Linuxは2016年に誕生から25周年を迎えた。Linuxの始まりは、学生のプロジェクトだった。今ではあらゆる場所で使われている。スマートフォンからスーパーコンピュータ、ウェブサーバ、クラウド、自動車に至るまで、あらゆるものがLinuxで動いている。
これまでは唯一の例外だったエンドユーザーでさえ、Linuxに移行しつつある。「Android」は、今やもっとも人気のあるエンドユーザー向けOSだ。また「Chromebook」も人気を集め始めている。実際、「Fedora」や「openSUSE」「Mint」「Ubuntu」などの従来からあるLinuxデスクトップさえ、勢いを増している。
もちろんこれまでも、エンドユーザーはLinuxを利用してきた。ただ単に、ほぼすべての著名なウェブサイトや、多くのSaaSアプリケーションが、Linuxで動いていることに気づいていないだけだ。
Microsoftでさえ、とうとうLinuxに熱心に取り組むようになってきている。同社は2016年にLinux Foundationに参加している。
あらゆることがうまくいっているにも関わらず、筆者は心配している。なぜなら今や、単なるスクリプトキディではない本物のハッカーが、こぞってLinuxやその他のオープンソースのコードに狙いを付け、脆弱性を探しているからだ。
オープンソース界のリーダーであるEric S. Raymond氏は、何年も前に「十分な数の人の目があれば、あらゆるバグは洗い出される」と述べており、この考え方は「Linusの法則」とされている。この法則は、Linuxを今日の成功に導き、オープンソースソフトウェアを前進させてきた重要な概念の1つだ。
しかし、この法則が成立するのは、バグを発見し、コードを修正しようとする人の目が十分にある場合だけだ。コード1000行(KLOC)当たりのエラーの数は、一般に15~50件であり、厳格なチェックとテストを行った場合で3件程度だと言われている。Linuxのコードは、カーネルだけでも1600万行を超えている。かけ算をしてみるといい。
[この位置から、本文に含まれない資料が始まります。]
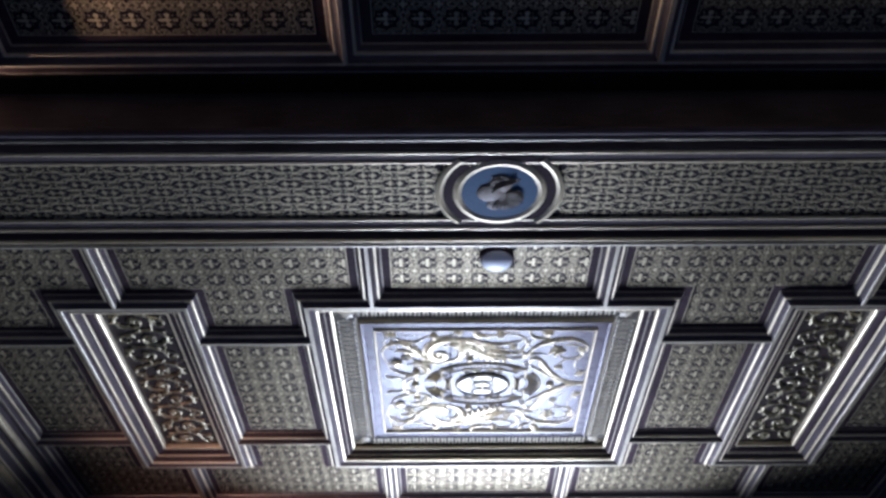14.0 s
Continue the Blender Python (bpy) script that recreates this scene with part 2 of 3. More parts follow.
def extrude_y(profile, y0, y1):
    n = len(profile)
    verts = [(x, y0, z) for x, z in profile] + [(x, y1, z) for x, z in profile]
    return verts, [tuple(range(n))[::-1], tuple(range(n, 2 * n))] + [(i, (i + 1) % n, n + (i + 1) % n, n + i) for i in range(n)]


def rod(u, z, r, n=12, squash=1.0):
    return [(u + r * math.cos(2 * math.pi * i / n), z + r * squash * math.sin(2 * math.pi * i / n)) for i in range(n)]


# ---- the stencilled pattern ----
def stencil_tile():
    """One repeat in three coats: a lily, the light motifs of the net, and the dim net with a hole round the lily."""
    lily, motif = [], []
    leaf = lambda x, y, a, b, turn=0.0, n=8: lily.append(disc(x * .95, y * .95, 0, a * .95, b * .90, n, turn))
    leaf(-0.016, 0, 0.031, 0.0088, 0, 10)
    leaf(0.006, 0, 0.012, 0.0065)
    leaf(0.026, 0, 0.0035, 0.011, 0, 6)
    leaf(0.039, 0, 0.0085, 0.0085, 0, 4)
    for s in (-1, 1):
        leaf(0.000, s * 0.0265, 0.0130, 0.0120, 0, 10)
        leaf(-0.001, s * 0.012, 0.006, 0.007)
        leaf(-0.027, s * 0.025, 0.0026, 0.0065, 0, 5)
        leaf(-0.035, s * 0.027, 0.0024, 0.005, 0, 5)
        leaf(0.024, s * 0.023, 0.0026, 0.005, 0, 5)
    h = TILE / 2
    for k in range(4):
        a = math.pi / 2 * k
        c, d = math.cos(a), math.sin(a)
        at = lambda u, v: (h + u * c - v * d, h + u * d + v * c)
        motif.append(disc(*at(0.010, 0), 0, 0.0125, 0.0065, 6, a))
        motif.append(disc(*at(0.035, 0), 0, 0.0055, 0.0030, 6, a))
        for s in (-1, 1):
            # arrow heads on the strips, and the strands that meet half way
            motif.append(disc(*at(0.043, s * 0.0062), 0, 0.0105, 0.0034, 6, a + s * 0.55))
            motif.append(band([at(0.0255, s * 0.0175), at(0.040, s * 0.0195), at(0.052, s * 0.0165), at(0.074, s * 0.003)], 0.0036, 0))
            motif.append(band([at(0.0255, s * 0.0115), at(0.0185, s * 0.0185)], 0.0034, 0))
    # net: the tile less the hole round the lily
    hole = []
    for k in range(4):
        a = math.pi / 2 * k
        c, d = math.cos(a), math.sin(a)
        hole += [(0.94 * (u * c - v * d), 0.94 * (u * d + v * c)) for u, v in ((0.072, 0), (0.056, 0.012), (0.049, 0.025), (0.050, 0.050), (0.025, 0.049), (0.012, 0.056))]
    motif.append(band([(x * 1.03, y * 1.03) for x, y in hole], 0.0030, 0, True))
    rim = [(x * h / max(abs(x), abs(y)), y * h / max(abs(x), abs(y))) for x, y in hole]
    n = len(hole)
    net = [([(*hole[i], 0), (*rim[i], 0), (*rim[(i + 1) % n], 0), (*hole[(i + 1) % n], 0)], [(0, 3, 2, 1)]) for i in range(n)]
    return lily, motif, net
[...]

Linuxには、2016年だけで2件の重大なセキュリティホールが発見された。ディスク暗号化メカニズム「LUKS」を利用するためのスクリプトのバグと、Linuxカーネルのメモリサブシステムに存在した脆弱性「Dirty COW」だ。重要度は低かったものの、他にもLinuxのバグは見つかっている。Linuxの名誉ために言えば、これらの問題は発見後ほぼ直ちに修正された。
問題を速やかに修正することに関しては、LinuxはAppleやMicrosoft、その他のどの商業ソフトウェアベンダーよりも優れている。しかし、数字の話をすると、まだ修正を要するバグが最低でも約3000件残っている。
Linuxを攻撃から守ることは、これまで以上に重要になっている。